La civilisation égyptienne est d’ailleurs à l’origine du calendrier de 365 jours et de l’établissement de la durée d’une journée (24 heures). Elle a intégralement cartographié le ciel nocturne et possédait ses propres constellations et signes zodiacaux. L’observatoire récemment découvert par l’équipe d’archéologie du ministère du tourisme et des antiquités local, souligne la richesse de ces héritages millénaires. Selon Mohamed Ismail Khaled, secrétaire général du Conseil suprême des antiquités d’Égypte, il s’agit d’une étape importante qui « confirme l’ingéniosité et l’habileté des anciens Égyptiens en astronomie depuis les temps anciens »,
Un gigantesque complexe astronomique de 850 m2
Le nouvel observatoire a été découvert sur le vaste site archéologique du temple de Bouto, à environ 80 kilomètres à l’est de la ville d’Alexandrie. Il s’agit d’une déesse égyptienne anthropomorphe (représentée sous la forme d’un cobra dressé) également connue sous le nom de « Ouadjet » et considérée comme la protectrice de la Basse-Égypte et de la fertilité des sols et des eaux.

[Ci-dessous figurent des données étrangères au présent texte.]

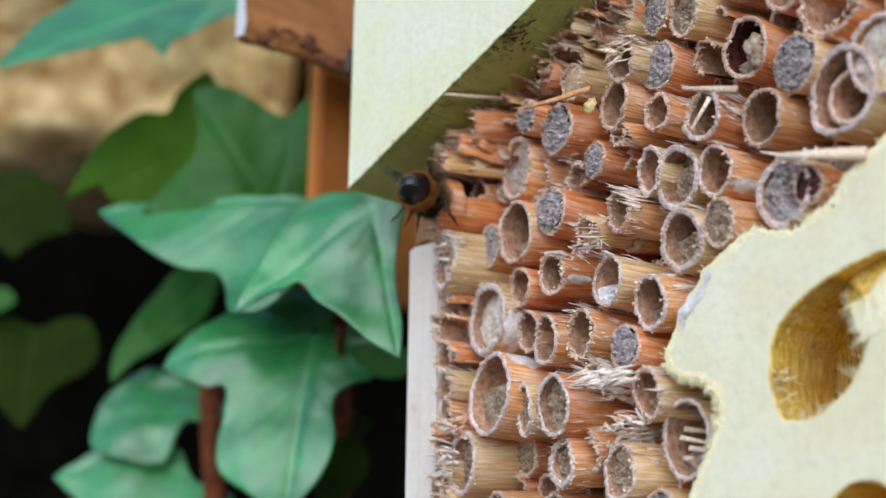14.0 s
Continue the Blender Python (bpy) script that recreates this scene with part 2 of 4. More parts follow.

Construit en terre crue, l’édifice s’étend sur plus de 850 mètres carrés, ce qui en fait le plus grand et le plus ancien observatoire du 4e siècle avant notre ère. Sa structure et les différents outils trouvés à l’intérieur indiquent de manière fiable qu’il a été utilisé pour observer et enregistrer les mouvements du Soleil et des étoiles. Bien que de conception relativement rudimentaire, ces outils offraient un calendrier solaire étonnamment précis lié aux rites religieux, aux couronnements des pharaons et à l’agriculture.
Le complexe astronomique comprend une entrée orientée vers l’est pour observer les levers de Soleil, un espace central ouvert en forme de « L » soutenu par des colonnes et un haut mur en briques de terre incliné vers l’intérieur. Selon le ministère, cette structure correspond au style habituellement utilisé pour les entrées des temples, soulignant son importance religieuse.
L’élément le plus remarquable de l’observatoire est un grand cadran solaire incliné, indiquant l’heure en fonction de la position du Soleil. Il comprend une rangée de dalles en calcaire de plus 4,8 mètres surmontées de 5 blocs de calcaire plats, dont 3 disposés à la verticale et deux à l’horizontale. Ces derniers présentent des traces de lignes gravées marquant l’ombre projetée par l’inclinaison du Soleil, indiquant ainsi les heures de la journée.
L’équipe a également mis au jour un grand bloc de pierre dans une pièce circulaire. Ce bloc est jouxté par une dalle centrale surmontée de deux autres blocs, l’un disposé du côté nord et l’autre du côté ouest. Cette disposition suggère qu’ils étaient utilisés pour suivre les levers et les couchers de soleil. Une série de cinq autres petites salles servaient probablement à stocker d’autres outils de mesure.
Une subtile combinaison de science et de religion
L’observatoire comprenait en outre une autre grande salle ayant probablement servi de tour d’observation. Elle comporte des inscriptions indiquant les levers et les couchers de soleil pendant les trois saisons de l’Égypte antique, ainsi que d’autres mesures du temps. Elle est également ornée de différentes représentations religieuses liées au ciel, peintes sur trois murs enduits d’un mortier jaunâtre.
Parmi ces représentations figure par exemple un bateau de rituel doté de huit niches et de deux rames à l’arrière. À l’avant du bateau sont représentés la tête d’Horus et l’œil d’Oudjat, des symboles à la fois liés au cosmos et au culte de la déesse. D’autre part, Horus est le fils d’Ouadjet. Son œil droit symbolise soit le Soleil, soit « l’étoile du matin » (Vénus), tandis que son œil gauche représente la Lune ou « l’étoile du soir » (Vénus dans sa phase de coucher).
D’autres objets religieux ont été mis au jour, incluant des statues d’Osiris, de Némès et de Ptah, des poteries, des tables d’offrandes et des bijoux. Ces objets et représentations soulignent une subtile combinaison de science et de religion, des pratiques probablement très importantes à une époque extrêmement instable de l’histoire de l’Égypte ancienne. En effet, le temple de Bouto a été exploité au cours d’une période de transition majeure où plusieurs puissances étrangères commençaient à prendre le contrôle de l’empire.